Wan-Streamer v0.1: End-to-end Real-time Interactive Foundation Models
Researchers introduce Wan-Streamer, a unified foundation model that handles real-time audio-visual interaction through a single Transformer architecture, eliminating the need for separate modules and achieving approximately 200ms model-side latency. The system enables sub-second duplex communication by integrating perception, reasoning, generation, and response timing within one end-to-end model.
Wan-Streamer represents a significant architectural shift in how foundation models approach multimodal interaction. Rather than chaining specialized components for voice activity detection, speech recognition, language processing, text-to-speech, and video generation, the system consolidates these functions into a single unified model. This monolithic approach reduces latency accumulation that typically plagues cascaded systems, achieving approximately 200ms model-side response times—a meaningful improvement for natural conversation flows.
The technical innovation centers on redesigning the entire processing stack for streamability. Block-causal attention mechanisms enable incremental token processing, while causal encoders and decoders support streaming units as short as 160 milliseconds at 25 frames per second. This engineering enables the system to process information incrementally rather than waiting for complete inputs, mimicking how humans communicate through overlapping, real-time exchanges.
The achievement of approximately 550 milliseconds total interaction latency, including 350 milliseconds of bidirectional network overhead, positions the system within practical thresholds for natural audio-visual dialogue. Current multimodal systems often suffer from noticeable delays that disrupt conversational flow; Wan-Streamer's performance suggests viable pathways toward genuinely responsive interactive AI.

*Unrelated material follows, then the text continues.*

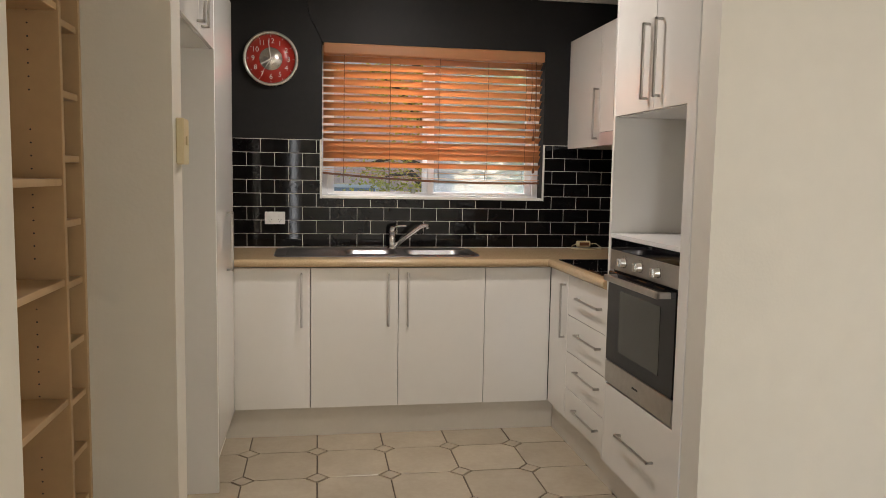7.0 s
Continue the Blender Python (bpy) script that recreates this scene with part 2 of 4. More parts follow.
def cbox(bm, x0, x1, y0, y1, z0, z1, c=0.002):
    """A box with chamfered edges, added to bm."""
    lo, hi = (min(x0, x1), min(y0, y1), min(z0, z1)), (max(x0, x1), max(y0, y1), max(z0, z1))
    c = min(c, 0.45 * min(hi[i] - lo[i] for i in range(3)))
    if c <= 0:
        v = [bm.verts.new((hi[0] if i & 1 else lo[0], hi[1] if i & 2 else lo[1], hi[2] if i & 4 else lo[2])) for i in range(8)]
        for f in ((0, 2, 3, 1), (4, 5, 7, 6), (0, 1, 5, 4), (2, 6, 7, 3), (0, 4, 6, 2), (1, 3, 7, 5)):
            bm.faces.new([v[i] for i in f])
        return
    vs = {}
    for i in range(8):
        corner = [hi[a] if i >> a & 1 else lo[a] for a in range(3)]
        for a in range(3):
            p = [corner[k] if k == a else corner[k] + (-c if i >> k & 1 else c) for k in range(3)]
            vs[i, a] = bm.verts.new(p)
    faces = []
    for a in range(3):
        b, d = (a + 1) % 3, (a + 2) % 3
        for side in (0, 1):
            loop = [side << a | p << b | q << d for p, q in ((0, 0), (1, 0), (1, 1), (0, 1))]
            if not side:
                loop.reverse()
            faces.append([vs[i, a] for i in loop])
    for a in range(3):
        for i in range(8):
            if not i >> a & 1:
                b, d = (a + 1) % 3, (a + 2) % 3
                j = i | 1 << a
                flip = (i >> b & 1) ^ (i >> d & 1)
                q = [vs[i, b], vs[j, b], vs[j, d], vs[i, d]]
                faces.append(q if flip else q[::-1])
    for i in range(8):
        t = [vs[i, 0], vs[i, 1], vs[i, 2]]
        faces.append(t if bin(i).count("1") % 2 else t[::-1])
    for f in faces:
        bm.faces.new(f)


def tube(bm, pts, r, n=10, caps=True):
    """A round bar along points."""
    pts = [Vector(p) for p in pts]
    rings = []
    up = Vector((0, 0, 1))
    for i, p in enumerate(pts):
        d = (pts[min(i + 1, len(pts) - 1)] - pts[max(i - 1, 0)]).normalized()
        ref = up if abs(d.dot(up)) < 0.95 else Vector((1, 0, 0))
        u = d.cross(ref).normalized()
        w = d.cross(u)
        rr = r[i] if isinstance(r, (list, tuple)) else r
        rings.append([bm.verts.new(p + rr * (math.cos(2 * math.pi * k / n) * u + math.sin(2 * math.pi * k / n) * w)) for k in range(n)])
    for a, b in zip(rings, rings[1:]):
        for k in range(n):
            bm.faces.new((a[k], a[(k + 1) % n], b[(k + 1) % n], b[k])).smooth = True
    if caps:
        bm.faces.new(rings[0][::-1])
        bm.faces.new(rings[-1])


def lathe(bm, profile, centre, axis="z", n=32):
    """A turned shape: profile of (radius, height) round an axis."""
    cx, cy, cz = centre
    rings = []
    for r, h in profile:
        ring = []
        for k in range(n):
            a = 2 * math.pi * k / n
            u, w = r * math.cos(a), r * math.sin(a)
            p = {"z": (cx + u, cy + w, cz + h), "y": (cx + u, cy + h, cz - w), "x": (cx + h, cy + u, cz + w)}[axis]
            ring.append(bm.verts.new(p))
        rings.append(ring)
    for a, b in zip(rings, rings[1:]):
        for k in range(n):
            bm.faces.new((a[k], a[(k + 1) % n], b[(k + 1) % n], b[k])).smooth = True
    if profile[0][0] > 1e-6:
        bm.faces.new(rings[0][::-1])
    if profile[-1][0] > 1e-6:
        bm.faces.new(rings[-1])


def quad_prism(bm, poly, axis, a, b):
    """A prism over a polygon of (u, v) pairs; axis names the direction of extrusion."""
    def place(u, v, h):
        return {"z": (u, v, h), "y": (u, h, v), "x": (h, u, v)}[axis]
    lo = [bm.verts.new(place(u, v, a)) for u, v in poly]
    hi = [bm.verts.new(place(u, v, b)) for u, v in poly]
    n = len(poly)
    bm.faces.new(lo)
    bm.faces.new(hi[::-1])
    for k in range(n):
        bm.faces.new((lo[k], hi[k], hi[(k + 1) % n], lo[(k + 1) % n]))


def mesh_of(name, bm, material):
    bmesh.ops.recalc_face_normals(bm, faces=bm.faces)
    me = bpy.data.meshes.new(name)
    bm.to_mesh(me)
    bm.free()
    me.materials.append(material)
    return me


def thing(name, base, label, category, group="", kind=""):
    ob = new(name)
    ob.empty_display_size = 0.1
    ob.location = base
    return tagged(ob, label, category, group, kind)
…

For developers and researchers, this work demonstrates that unified architectures can outperform modular pipelines in both latency and error propagation. The framework's applicability extends beyond entertainment and avatar interactions to teleconferencing, accessibility tools, and real-time collaborative systems. Future development will likely focus on scaling these techniques while maintaining latency guarantees and improving multimodal synchronization robustness.
- →Wan-Streamer eliminates separate VAD, ASR, TTS, and video-generation modules by unifying perception, reasoning, and generation in a single Transformer model.
- →The system achieves approximately 200ms model-side latency with sub-second total interaction latency, enabling natural real-time audio-visual communication.
- →Block-causal attention and causal encoders/decoders enable streaming at 160ms intervals, processing information incrementally rather than waiting for complete inputs.
- →End-to-end joint learning reduces pipeline latency and error accumulation compared to traditional cascaded interactive systems.
- →The unified architecture demonstrates that monolithic multimodal designs can outperform modular approaches in both speed and cross-modal synchronization.